[WHAT YOU NEED TO DO] Return the whole listing, line for line, without the pictures in it.

[COLLECTED DATA]
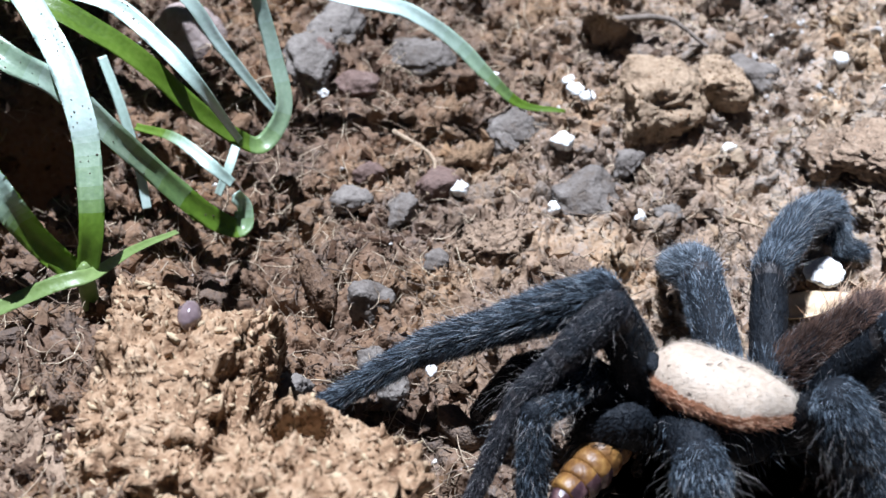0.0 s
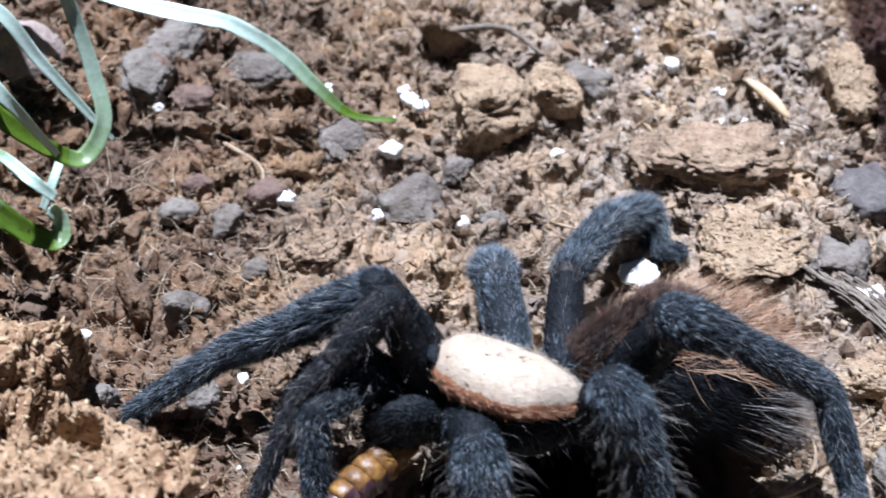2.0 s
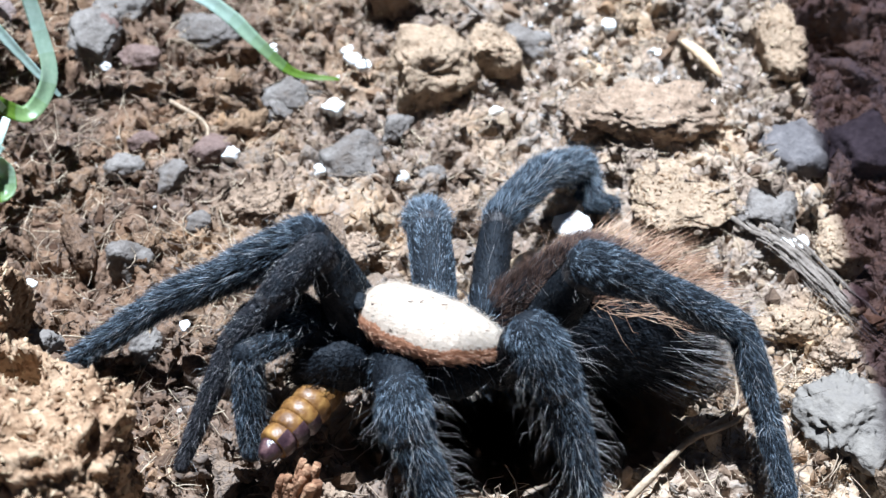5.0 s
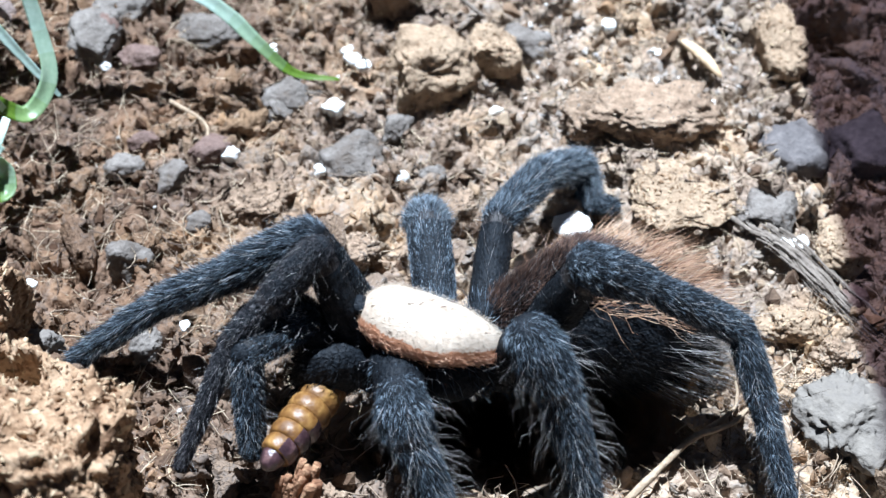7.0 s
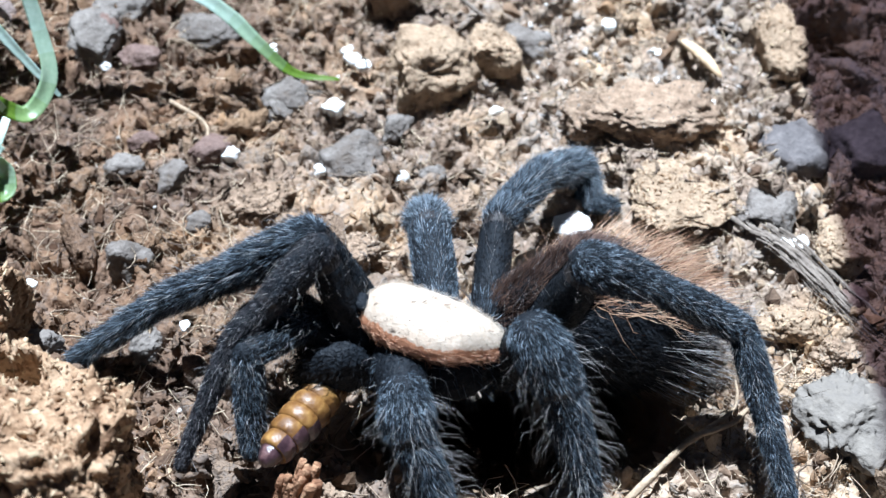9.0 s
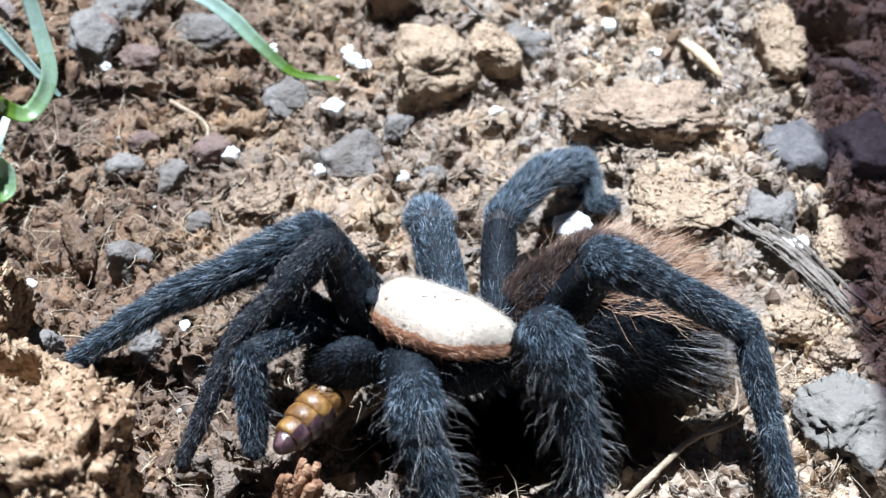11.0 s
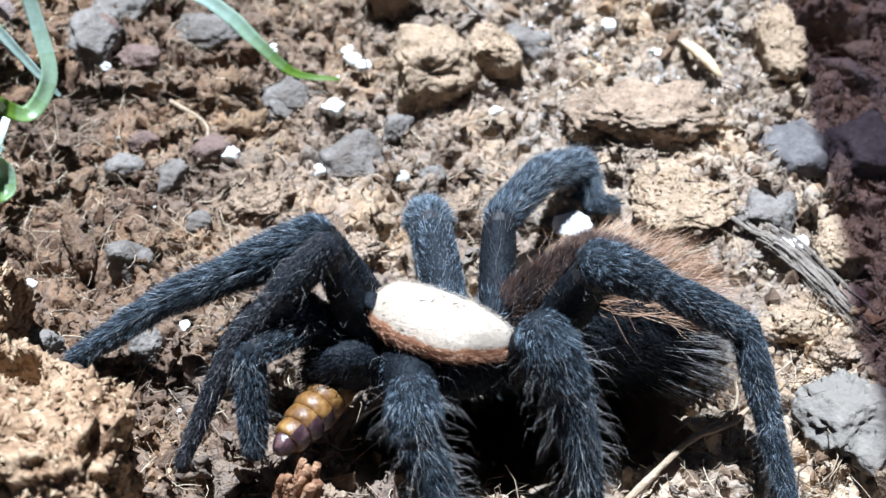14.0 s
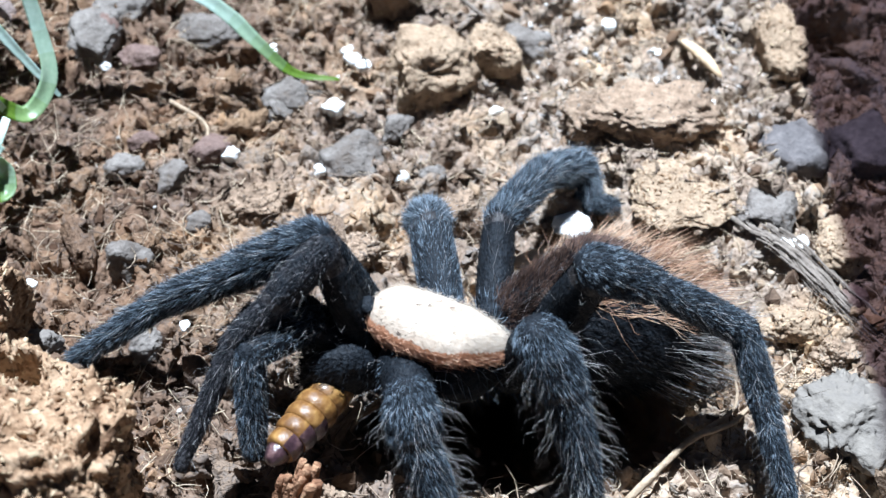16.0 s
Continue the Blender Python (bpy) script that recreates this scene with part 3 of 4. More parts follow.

[SOLVED PROBLEM]
0.0 s
2.0 s
5.0 s
7.0 s
9.0 s
11.0 s
14.0 s
16.0 s
Continue the Blender Python (bpy) script that recreates this scene with part 3 of 4. More parts follow.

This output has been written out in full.